Is there anything "nice" about the set of normal matrices (over $\Bbb R$ and $\Bbb C$?)

Normal matrices are of course useful to any linear algebra buff, not least because of the spectral theorem. However, taken as a whole, they tend to have some not-so-nice properties. For example:

• unlike the unitary matrices, they are not closed under multiplication. That is, $A$ and $B$ being normal does not guarantee that $AB$ is normal
• unlike the Hermitian matrices, they don't form a linear space. That is, $A$ and $B$ being normal does not guarantee that $A+B$ is normal

I'm wondering, then, if there are any nice properties of this set, or any good ways of thinking of how the set of normal matrices sits within $\Bbb C^{n\times n}$, or perhaps $\Bbb R^{n \times n}$.

Here's the way I see it: the normal matrices are the zero-set of the quadratic map $\phi:\Bbb F^{n \times n} \to \Bbb F^{n \times n}$ ($\Bbb F \in \Bbb{\{R,C\}}$) given by $$ \phi(A) = A^*A - AA^* $$ The set is closed. It is (I think) a smooth manifold in $\Bbb R^{n \times n}$, and it is connected in $\Bbb C^{n \times n}$.

Is it also connected in $\Bbb R^{n \times n}$? What is its dimension as a manifold in $\Bbb R^{n \times n}$? Do we know anything about its topological structure (Cohomology, for instance)? Is there some underlying algebraic structure to the "space" of normal matrices? Is there some interesting connection to draw between the unitary matrices and the Hermitian matrices that comes out of this analysis (the exponential map comes to mind)?

Any input here is appreciated. Thanks for reading :)

Solution 1:

Let me summarize my comments in an answer. I don't have answers to all the questions but I don't expect (myself) to really come up with any more, so here goes.

First, I am mostly thinking about this space as the algebraic variety over $\mathbb{R}$ (complex conjugation is not $\mathbb{C}$-scalar) cut out by the $n^2$ (in the $\mathbb{R}$ case) or $2n^2$ (in the $\mathbb{C}$ cae) equations given by $$A A^* - A^* A = 0.$$

This is a $\mathbb{R}$-conic variety in both cases, so in particular every point has a straight path to 0, so the space is path-connected in both cases.

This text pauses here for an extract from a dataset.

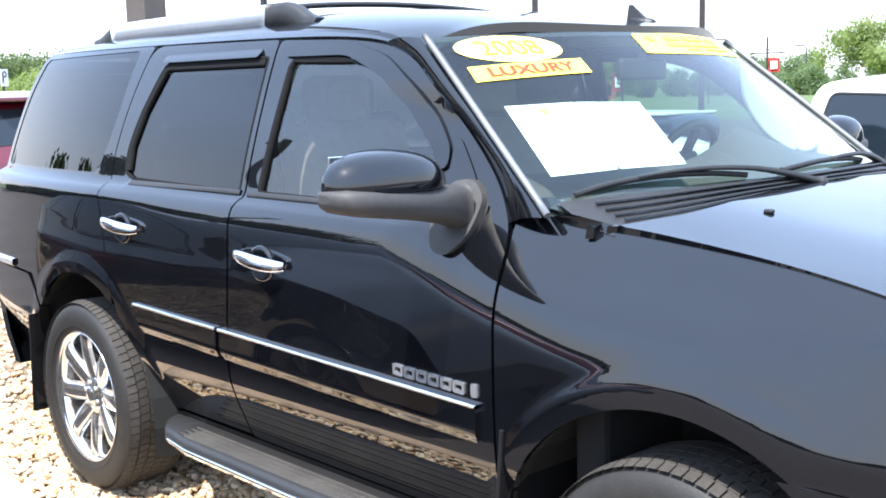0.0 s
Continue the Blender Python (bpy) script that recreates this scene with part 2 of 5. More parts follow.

Further, the only conic varieties which are smooth varieties (i.e. manifolds) are those cut out by linear equations. To see this, recall that the singular points are those where the Jacobian does not have full rank. Since the variety is cut out by homogeneous equations (i.e. it is conic) of non-linear degree, the Jacobian must vanish at zero. Further, zero is a point on the variety, so it is singular.

EDIT: Also, because it is a conic variety it is contractible, so homotopy equivalent to a point, so it has trivial topology. A more interesting question might be to ask about its projectivization, though I don't have much on that front.

Finally, one can compute the dimension by using the action of the unitary group on the normal matrices, at least in the case of $\mathbb{C}$. The special unitary group acts on the normal matrices by conjugation. Let us compute a "big" orbit, i.e. the orbit of a diagonal matrix with distinct diagonal entries. Only diagonal matrices can stabilize this point, and the diagonal matrices in the unitary group are isomorphic to $\mathbb{C}^*)^n$, i.e. have dimension $n$ , and so this orbit has dimension $\dim U(n) - n = n^2 - n$. Further, the parameter space for the orbits consists of parameterizing the diagonal entries; since the subset of this parameter space where the entries are distinct is a Zariski open locus, its dimension is equal to the parameter space, which is $2n$ (remember, real dimension). Thus the total space has dimension $n^2 + 2n - n = n^2 + n$. I mean dimension as a variety, meaning where the variety is smooth, it is locally of that dimension.

Hopefully all the above is correct.

EDIT: This MO post links to a few papers which have further answers: the normal variety is not orientable for $n \geq 2$, and is irreducible, etc.